● Data
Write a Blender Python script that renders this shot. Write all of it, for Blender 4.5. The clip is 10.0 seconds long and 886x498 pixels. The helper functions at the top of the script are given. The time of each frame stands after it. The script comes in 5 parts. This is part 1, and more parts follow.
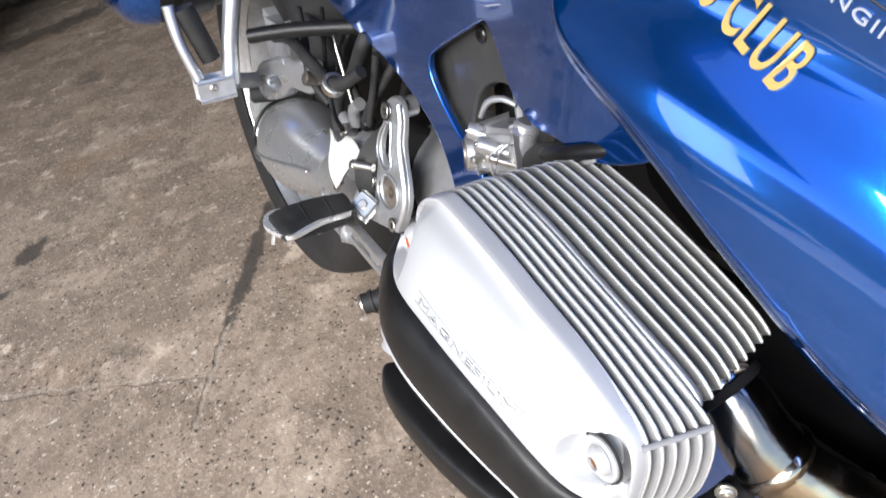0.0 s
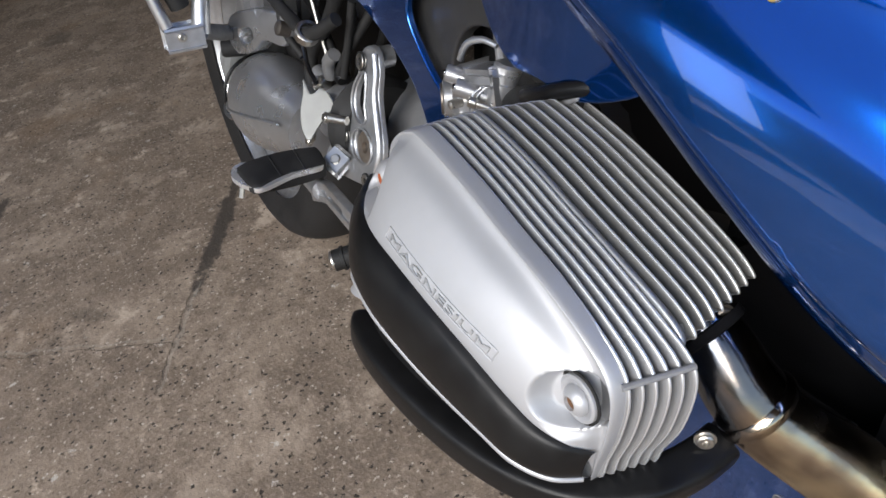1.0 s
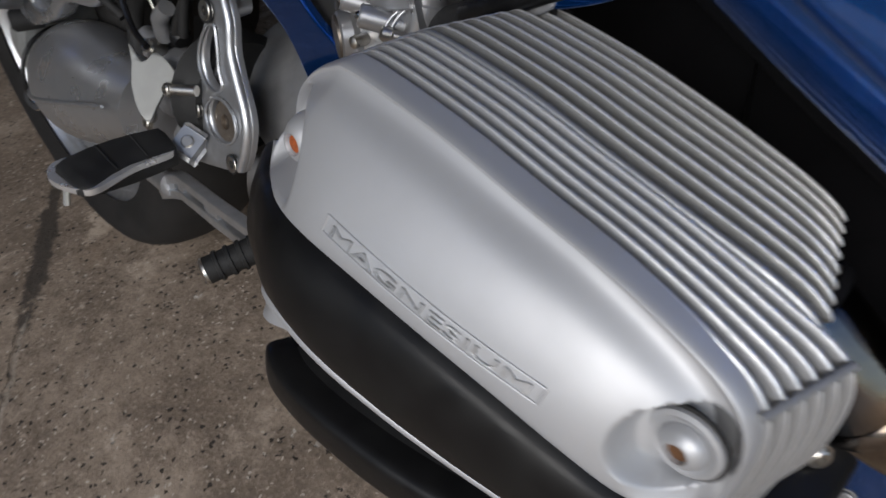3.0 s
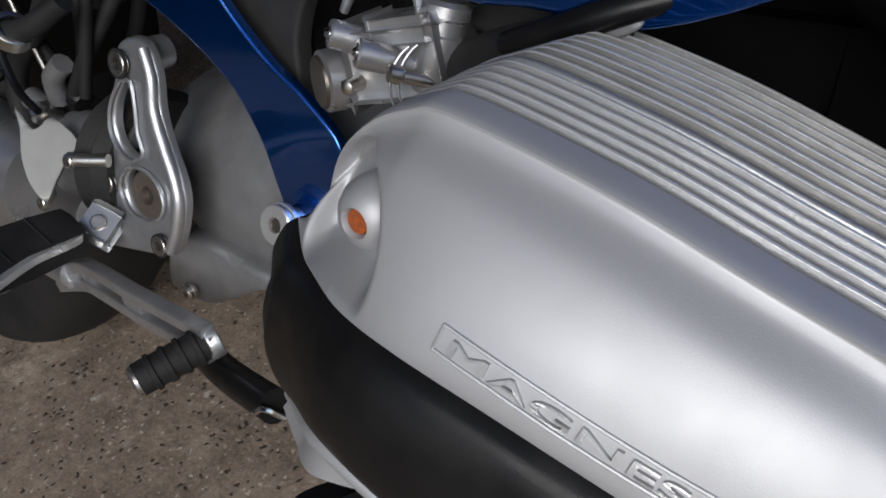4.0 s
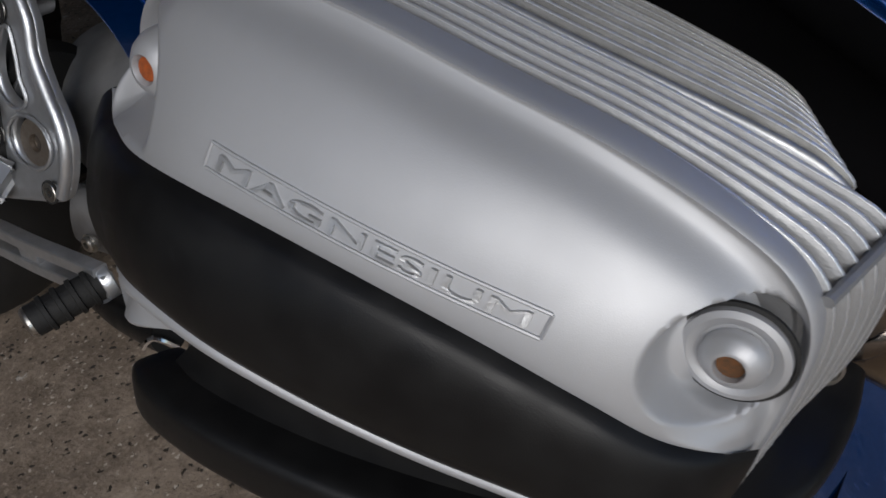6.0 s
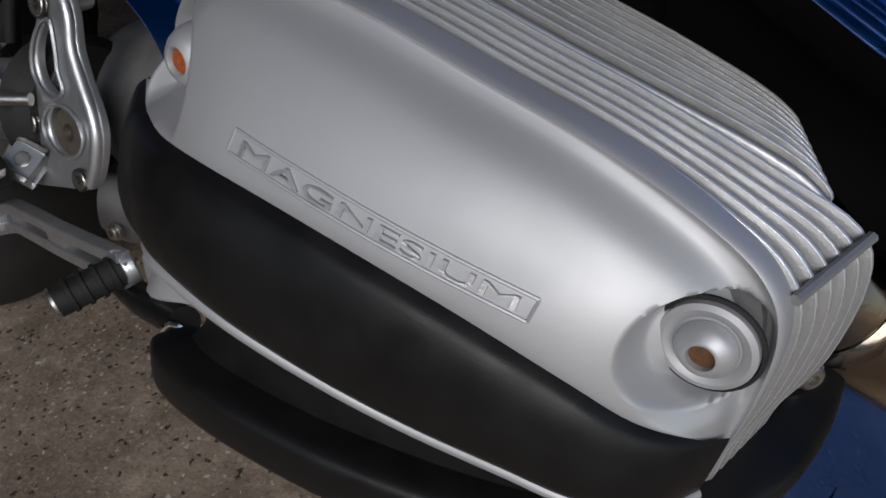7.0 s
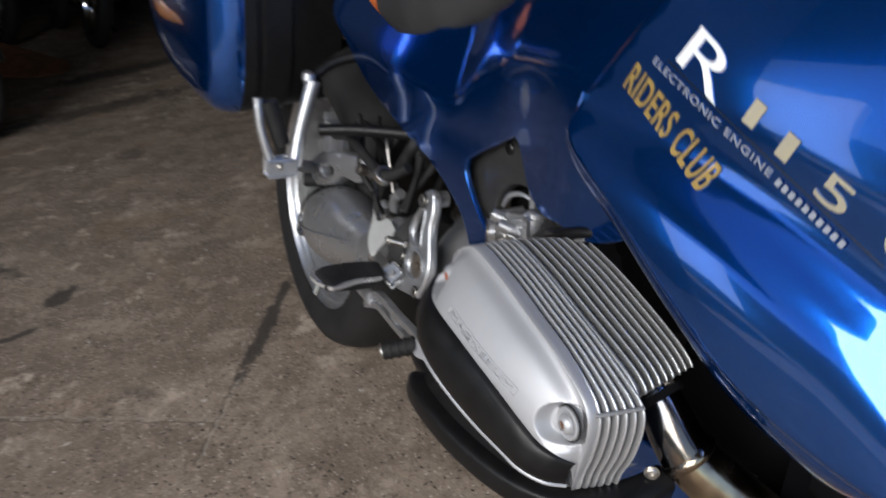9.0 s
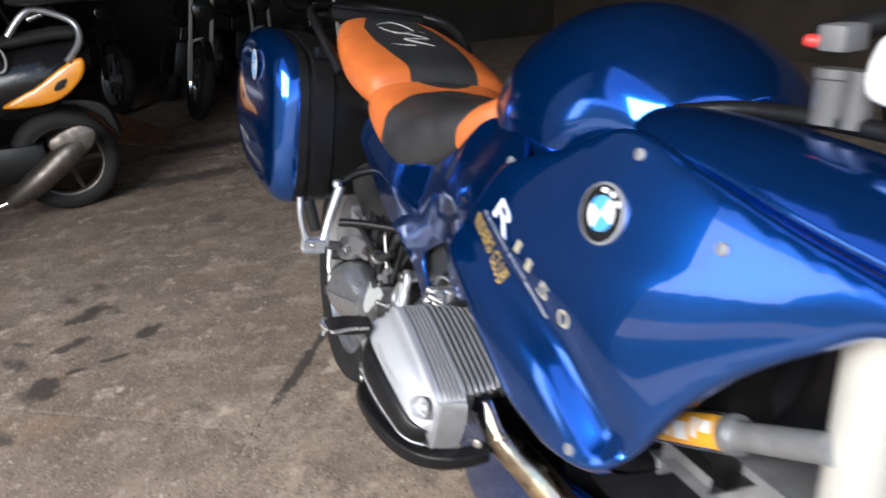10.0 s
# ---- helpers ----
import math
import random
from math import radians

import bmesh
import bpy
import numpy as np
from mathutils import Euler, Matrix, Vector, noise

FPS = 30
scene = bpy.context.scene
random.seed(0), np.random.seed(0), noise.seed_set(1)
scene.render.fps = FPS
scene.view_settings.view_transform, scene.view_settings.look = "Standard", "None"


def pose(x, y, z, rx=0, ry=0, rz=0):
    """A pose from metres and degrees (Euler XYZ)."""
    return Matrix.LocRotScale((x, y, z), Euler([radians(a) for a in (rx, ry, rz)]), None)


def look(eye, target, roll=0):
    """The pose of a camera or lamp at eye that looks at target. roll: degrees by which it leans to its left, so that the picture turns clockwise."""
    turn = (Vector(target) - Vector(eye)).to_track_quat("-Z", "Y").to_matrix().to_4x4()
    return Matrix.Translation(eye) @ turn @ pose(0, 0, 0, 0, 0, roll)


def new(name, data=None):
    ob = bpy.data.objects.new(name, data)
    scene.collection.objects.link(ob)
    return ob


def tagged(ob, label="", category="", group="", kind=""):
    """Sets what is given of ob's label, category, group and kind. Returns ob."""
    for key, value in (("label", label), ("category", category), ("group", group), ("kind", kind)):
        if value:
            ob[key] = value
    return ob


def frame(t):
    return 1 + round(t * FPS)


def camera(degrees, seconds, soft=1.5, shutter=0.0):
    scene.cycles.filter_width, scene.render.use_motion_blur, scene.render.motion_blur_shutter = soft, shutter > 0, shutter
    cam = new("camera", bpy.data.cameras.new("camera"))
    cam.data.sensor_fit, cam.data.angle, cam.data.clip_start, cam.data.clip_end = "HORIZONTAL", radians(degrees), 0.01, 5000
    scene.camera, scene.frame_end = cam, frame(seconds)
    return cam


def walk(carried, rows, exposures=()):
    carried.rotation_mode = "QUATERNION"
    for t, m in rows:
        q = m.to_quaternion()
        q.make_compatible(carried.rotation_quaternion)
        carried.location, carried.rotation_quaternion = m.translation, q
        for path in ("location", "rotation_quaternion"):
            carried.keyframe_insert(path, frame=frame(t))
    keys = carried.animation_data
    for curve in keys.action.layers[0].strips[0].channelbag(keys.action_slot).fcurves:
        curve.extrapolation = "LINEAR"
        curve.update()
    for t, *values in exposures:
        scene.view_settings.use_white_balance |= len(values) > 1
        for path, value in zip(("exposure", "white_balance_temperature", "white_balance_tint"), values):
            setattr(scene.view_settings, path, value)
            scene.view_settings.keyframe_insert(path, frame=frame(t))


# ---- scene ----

● What is asked
Return the listing above unchanged, apart from dropping its pictures.

● Full solution
Write a Blender Python script that renders this shot. Write all of it, for Blender 4.5. The clip is 10.0 seconds long and 886x498 pixels. The helper functions at the top of the script are given. The time of each frame stands after it. The script comes in 5 parts. This is part 1, and more parts follow.
0.0 s
1.0 s
3.0 s
4.0 s
6.0 s
7.0 s
9.0 s
10.0 s
# ---- helpers ----
import math
import random
from math import radians

import bmesh
import bpy
import numpy as np
from mathutils import Euler, Matrix, Vector, noise

FPS = 30
scene = bpy.context.scene
random.seed(0), np.random.seed(0), noise.seed_set(1)
scene.render.fps = FPS
scene.view_settings.view_transform, scene.view_settings.look = "Standard", "None"


def pose(x, y, z, rx=0, ry=0, rz=0):
    """A pose from metres and degrees (Euler XYZ)."""
    return Matrix.LocRotScale((x, y, z), Euler([radians(a) for a in (rx, ry, rz)]), None)


def look(eye, target, roll=0):
    """The pose of a camera or lamp at eye that looks at target. roll: degrees by which it leans to its left, so that the picture turns clockwise."""
    turn = (Vector(target) - Vector(eye)).to_track_quat("-Z", "Y").to_matrix().to_4x4()
    return Matrix.Translation(eye) @ turn @ pose(0, 0, 0, 0, 0, roll)


def new(name, data=None):
    ob = bpy.data.objects.new(name, data)
    scene.collection.objects.link(ob)
    return ob


def tagged(ob, label="", category="", group="", kind=""):
    """Sets what is given of ob's label, category, group and kind. Returns ob."""
    for key, value in (("label", label), ("category", category), ("group", group), ("kind", kind)):
        if value:
            ob[key] = value
    return ob


def frame(t):
    return 1 + round(t * FPS)


def camera(degrees, seconds, soft=1.5, shutter=0.0):
    scene.cycles.filter_width, scene.render.use_motion_blur, scene.render.motion_blur_shutter = soft, shutter > 0, shutter
    cam = new("camera", bpy.data.cameras.new("camera"))
    cam.data.sensor_fit, cam.data.angle, cam.data.clip_start, cam.data.clip_end = "HORIZONTAL", radians(degrees), 0.01, 5000
    scene.camera, scene.frame_end = cam, frame(seconds)
    return cam


def walk(carried, rows, exposures=()):
    carried.rotation_mode = "QUATERNION"
    for t, m in rows:
        q = m.to_quaternion()
        q.make_compatible(carried.rotation_quaternion)
        carried.location, carried.rotation_quaternion = m.translation, q
        for path in ("location", "rotation_quaternion"):
            carried.keyframe_insert(path, frame=frame(t))
    keys = carried.animation_data
    for curve in keys.action.layers[0].strips[0].channelbag(keys.action_slot).fcurves:
        curve.extrapolation = "LINEAR"
        curve.update()
    for t, *values in exposures:
        scene.view_settings.use_white_balance |= len(values) > 1
        for path, value in zip(("exposure", "white_balance_temperature", "white_balance_tint"), values):
            setattr(scene.view_settings, path, value)
            scene.view_settings.keyframe_insert(path, frame=frame(t))


# ---- scene ----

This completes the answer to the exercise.